Design Team: Joshua Mulford

z3160740@student.unsw.edu.au, 0405235334

 Institution: University of New South Wales, 2nd year Masters of Architecture students (2011)

Project description: "15 Degrees"

Our design grew from an initial aim to break up the quintessential suburban block of a house sandwiched between two large yards with little or no interaction with houses on the sides.  The result is a "house" that's not a single mass but a cluster of living spaces integrated with the outdoors, arranged in a dynamic, moving sequence along a characteristically narrow site typical of subdivided suburban lots.

The plan is an arrangement of living spaces progressing from public to private, from street level high up down the hill, with the circulation axis weaving throughout the spaces.  The individual "pavilions" are arranged on angles to maximise opportunities for northern and eastern sun gain whilst minimising the west, this also allows for more flexibility for the size and variations in shape in the individual pavilions as well as opening up visual access to the neighbouring blocks, minimising the claustrophobic zones in between houses and creating opportunities for interaction between neighbours.

At the expense of a traditional large yard, outdoor spaces are dispersed in the form of a sequence of private courtyards adjacent to individual rooms, to let light, air and landscape to permeate the house.

The dispersing of the singular house into individual pavilions means that they may be arranged in different angles, sequences and proportions to suit blocks of varying dimensions (although our scheme was realized with the consideration of the typically long and narrow character of suburban lots), levels, sun orientations as well as the needs of the occupants.
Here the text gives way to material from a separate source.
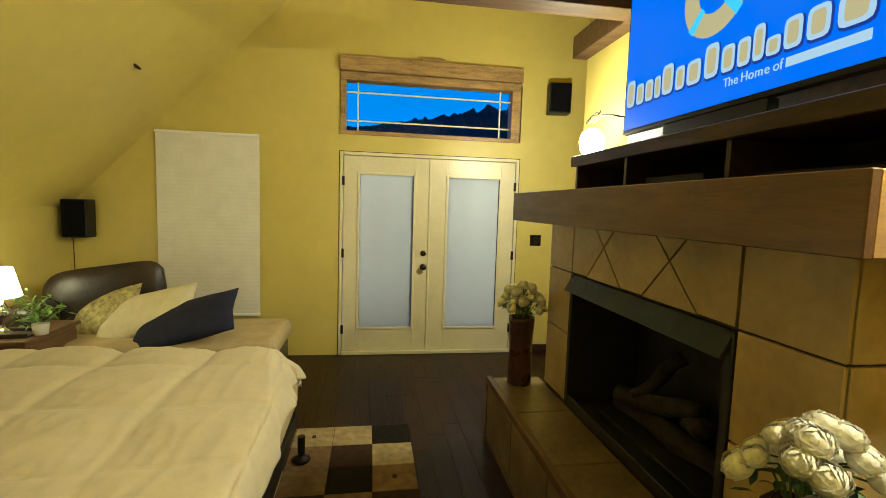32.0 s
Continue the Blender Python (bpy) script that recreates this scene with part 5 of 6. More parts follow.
for nm, a, b in (("muntin", (-0.06, -0.746, 2.255), (-0.045, -0.730, 2.735)), ("muntin", (-0.06, 0.698, 2.255), (-0.045, 0.714, 2.735)), ("muntin", (-0.06, -0.850, 2.625), (-0.045, 0.815, 2.641)), ("muntin", (-0.06, -0.850, 2.350), (-0.045, 0.815, 2.366))):
    part(nm, box(a, b, 0.003), SHABBY, wt)
pn = part("pane", box((-0.075, -0.855, 2.25), (-0.071, 0.82, 2.74)), GLASS, wt)
pn.visible_shadow = False
# window with cellular shade
ws = thing("window_shaded", (FAR, -1.86, 0), 0, "window covered by a white cellular shade", "window")
ws["kind"] = "structure"
CELL = mat("white_cellular_fabric", (0.72, 0.70, 0.63), 0.85, var=0.04)
prof = []
n_ = 92
for i in range(n_ + 1):
    z = 0.44 + 1.70 * i / n_
    prof.append((0.018 + (0.0013 if i % 2 else 0.0), z))
outl = prof + [(0.004, 2.14), (0.004, 0.44)]
qb = bmesh.new()
a_ = [qb.verts.new((x, -0.446, z)) for x, z in outl]
c_ = [qb.verts.new((x, 0.466, z)) for x, z in outl]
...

ThinkBrick products are used in a fresh and playful way, but with integrity so to create a house that is exciting and modern yet simultaneously familiar and evoke the warmth of home.         

The result is a slanting architecture, as the walls, floors and roofs of each pavilion step, twist and turn their way down the site, with walls that play with the materiality, pattern and surface of a traditional building material.